Data block =
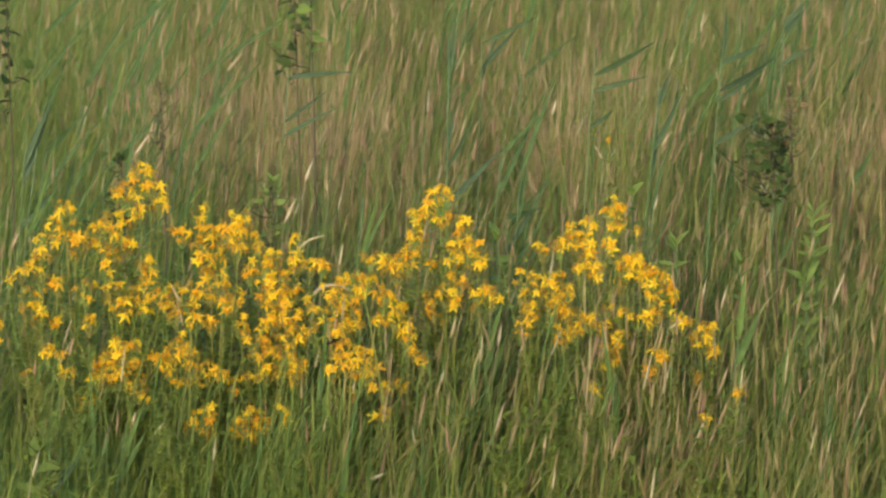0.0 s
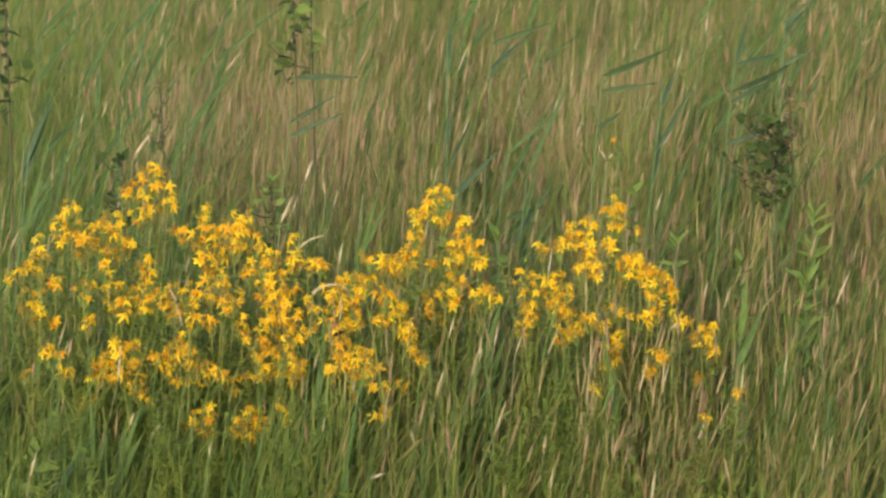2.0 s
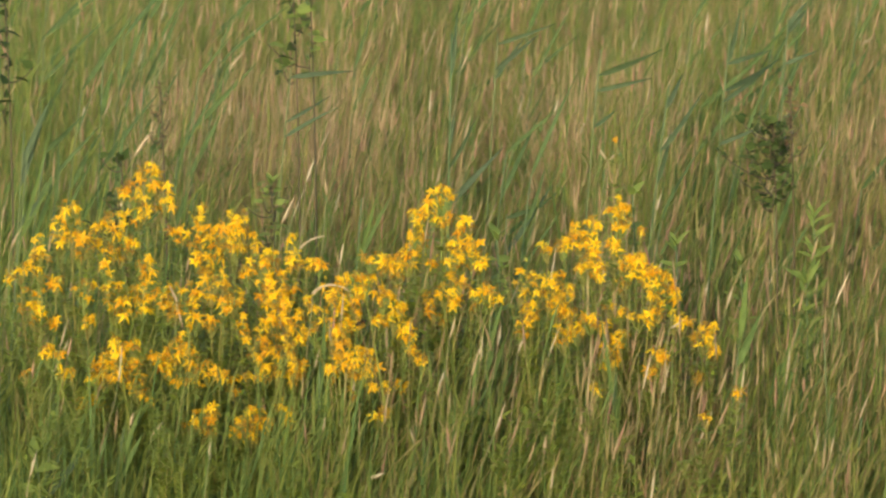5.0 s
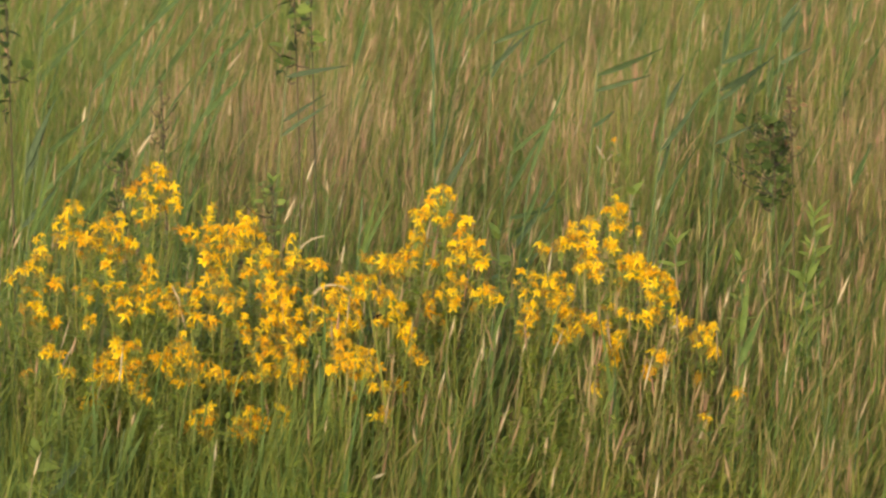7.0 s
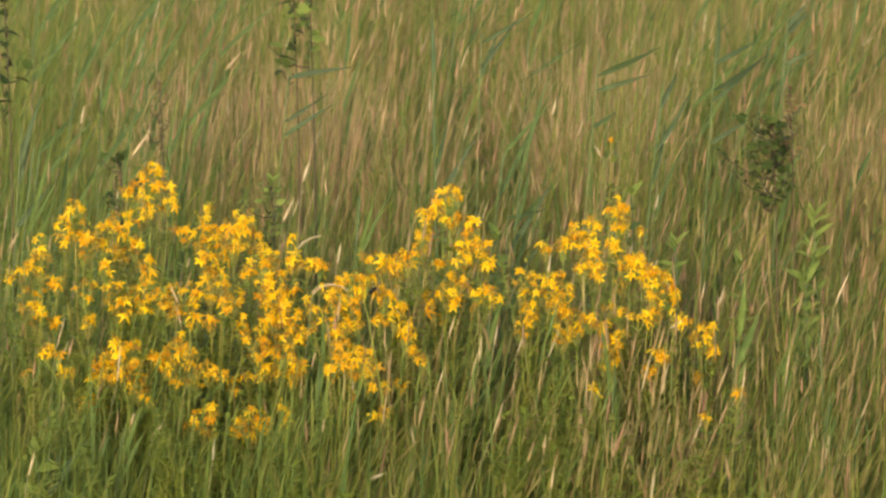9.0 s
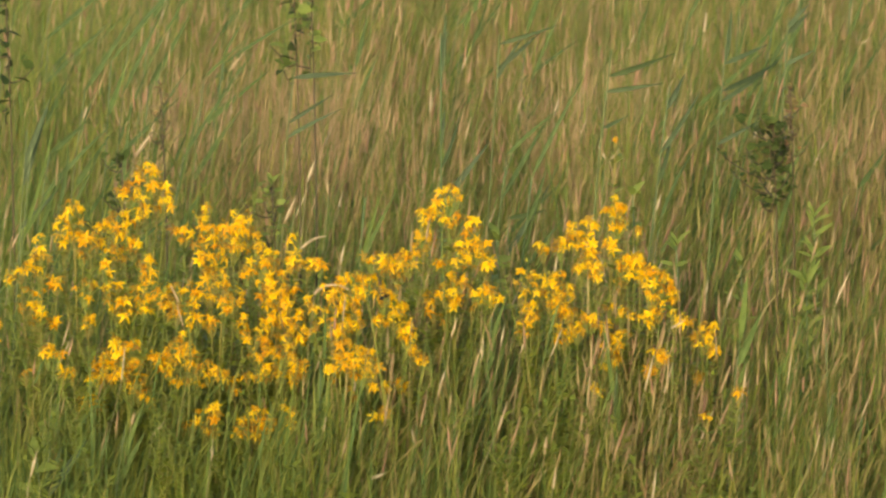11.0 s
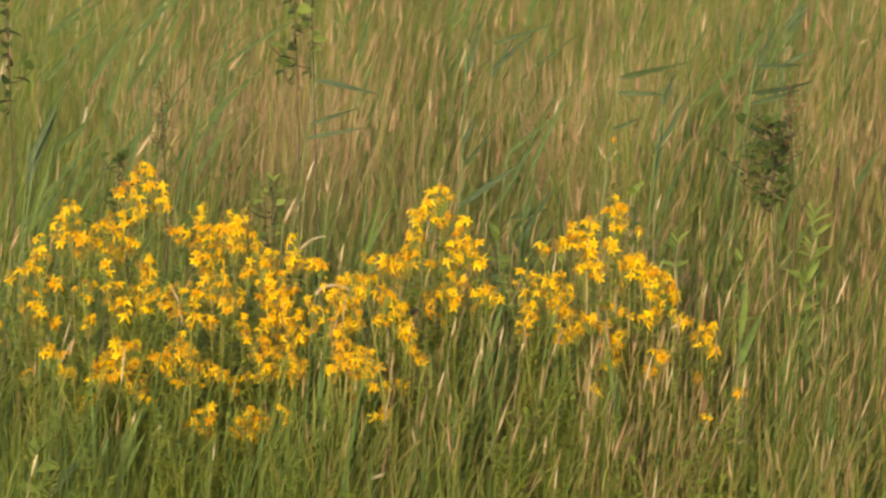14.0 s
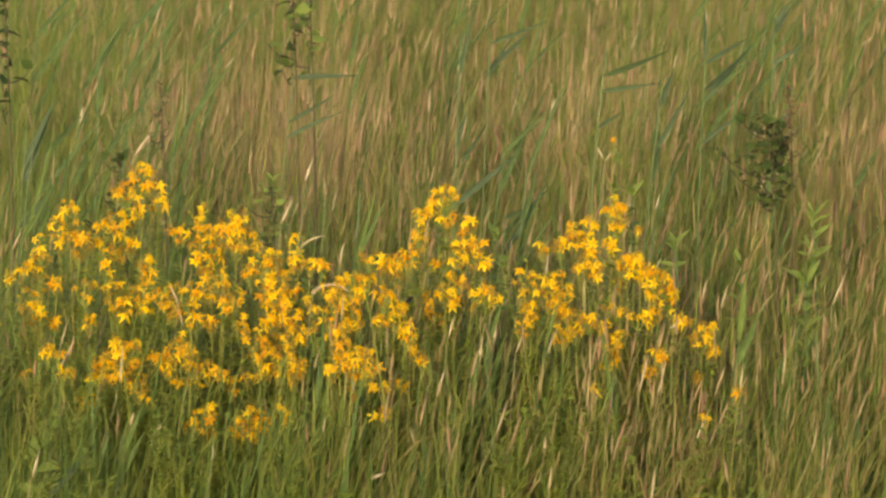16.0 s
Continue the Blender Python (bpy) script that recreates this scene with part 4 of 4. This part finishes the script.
def motions():
    for ob, base, amp, lag in SWAYING:
        rows = []
        for i in range(33):
            side, along = sway(i, base, amp, lag)
            rows.append((0.5 * i, pose(*base, along, side, 0)))
        walk(ob, rows)
    # the reeds' leaves swing further than their stems
    for leaf_part, at, rest, flutter, base, amp, lag in STREAMING:
        rows = []
        for i in range(33):
            swing = 4.5 * sway(i, base, amp, lag)[0] + 2.5 * math.sin(2.9 * i + flutter)
            rows.append((0.5 * i, Matrix.Translation(at) @ pose(0, 0, 0, 0, swing, 0) @ rest))
        walk(leaf_part, rows)
    # the bee creeps from cluster to cluster
    walk(BEE, [
        (0, pose(-0.176, -0.12, 0.470, 0, -20, 20)),
        (0.5, pose(-0.172, -0.13, 0.474, 0, -20, 30)),
        (1, pose(-0.166, -0.15, 0.484, 0, -20, 10)),
        (1.5, pose(-0.166, -0.16, 0.491, 0, -20, -20)),
        (2, pose(-0.165, -0.16, 0.490, 0, -20, -10)),
        (2.5, pose(-0.162, -0.16, 0.490, 0, -20, 15)),
        (3, pose(-0.163, -0.16, 0.489, 0, -20, 30)),
        (3.5, pose(-0.158, -0.16, 0.489, 0, -20, 40)),
        (4, pose(-0.157, -0.15, 0.486, 0, -20, 20)),
        (5, pose(-0.130, -0.15, 0.506, 0, -20, 0)),
        (6.3, pose(-0.109, -0.12, 0.507, 0, -20, -30)),
        (6.6, pose(-0.109, -0.12, 0.507, 0, -20, -20)),
        (7, pose(-0.107, -0.12, 0.510, 0, -20, 10)),
        (7.5, pose(-0.109, -0.12, 0.512, 0, -20, 20)),
        (8, pose(-0.112, -0.13, 0.535, 0, -20, 60)),
        (8.5, pose(-0.117, -0.11, 0.552, 0, -20, 90)),
        (9.2, pose(-0.109, -0.11, 0.550, 0, -20, 40)),
        (11.3, pose(-0.093, -0.12, 0.542, 0, -20, 10)),
        (11.6, pose(-0.097, -0.12, 0.544, 0, -20, 20)),
        (12, pose(-0.094, -0.12, 0.544, 0, -20, 40)),
        (12.5, pose(-0.091, -0.12, 0.546, 0, -20, 60)),
        (12.9, pose(-0.071, -0.14, 0.539, 0, -20, 20)),
        (13.2, pose(-0.050, -0.1, 0.525, 0, -20, 0)),
        (13.6, pose(-0.053, -0.1, 0.529, 0, -20, -20)),
        (14, pose(-0.045, -0.08, 0.512, 0, -20, -40)),
        (14.8, pose(-0.033, -0.07, 0.513, 0, -20, -20)),
        (15.6, pose(-0.031, -0.07, 0.521, 0, -20, 40)),
        (16, pose(-0.053, -0.1, 0.535, 0, -20, 60)),
    ])


motions()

Brief = Repeat the listing verbatim. Skip the pictures.

The solution =
0.0 s
2.0 s
5.0 s
7.0 s
9.0 s
11.0 s
14.0 s
16.0 s
Continue the Blender Python (bpy) script that recreates this scene with part 4 of 4. This part finishes the script.
def motions():
    for ob, base, amp, lag in SWAYING:
        rows = []
        for i in range(33):
            side, along = sway(i, base, amp, lag)
            rows.append((0.5 * i, pose(*base, along, side, 0)))
        walk(ob, rows)
    # the reeds' leaves swing further than their stems
    for leaf_part, at, rest, flutter, base, amp, lag in STREAMING:
        rows = []
        for i in range(33):
            swing = 4.5 * sway(i, base, amp, lag)[0] + 2.5 * math.sin(2.9 * i + flutter)
            rows.append((0.5 * i, Matrix.Translation(at) @ pose(0, 0, 0, 0, swing, 0) @ rest))
        walk(leaf_part, rows)
    # the bee creeps from cluster to cluster
    walk(BEE, [
        (0, pose(-0.176, -0.12, 0.470, 0, -20, 20)),
        (0.5, pose(-0.172, -0.13, 0.474, 0, -20, 30)),
        (1, pose(-0.166, -0.15, 0.484, 0, -20, 10)),
        (1.5, pose(-0.166, -0.16, 0.491, 0, -20, -20)),
        (2, pose(-0.165, -0.16, 0.490, 0, -20, -10)),
        (2.5, pose(-0.162, -0.16, 0.490, 0, -20, 15)),
        (3, pose(-0.163, -0.16, 0.489, 0, -20, 30)),
        (3.5, pose(-0.158, -0.16, 0.489, 0, -20, 40)),
        (4, pose(-0.157, -0.15, 0.486, 0, -20, 20)),
        (5, pose(-0.130, -0.15, 0.506, 0, -20, 0)),
        (6.3, pose(-0.109, -0.12, 0.507, 0, -20, -30)),
        (6.6, pose(-0.109, -0.12, 0.507, 0, -20, -20)),
        (7, pose(-0.107, -0.12, 0.510, 0, -20, 10)),
        (7.5, pose(-0.109, -0.12, 0.512, 0, -20, 20)),
        (8, pose(-0.112, -0.13, 0.535, 0, -20, 60)),
        (8.5, pose(-0.117, -0.11, 0.552, 0, -20, 90)),
        (9.2, pose(-0.109, -0.11, 0.550, 0, -20, 40)),
        (11.3, pose(-0.093, -0.12, 0.542, 0, -20, 10)),
        (11.6, pose(-0.097, -0.12, 0.544, 0, -20, 20)),
        (12, pose(-0.094, -0.12, 0.544, 0, -20, 40)),
        (12.5, pose(-0.091, -0.12, 0.546, 0, -20, 60)),
        (12.9, pose(-0.071, -0.14, 0.539, 0, -20, 20)),
        (13.2, pose(-0.050, -0.1, 0.525, 0, -20, 0)),
        (13.6, pose(-0.053, -0.1, 0.529, 0, -20, -20)),
        (14, pose(-0.045, -0.08, 0.512, 0, -20, -40)),
        (14.8, pose(-0.033, -0.07, 0.513, 0, -20, -20)),
        (15.6, pose(-0.031, -0.07, 0.521, 0, -20, 40)),
        (16, pose(-0.053, -0.1, 0.535, 0, -20, 60)),
    ])


motions()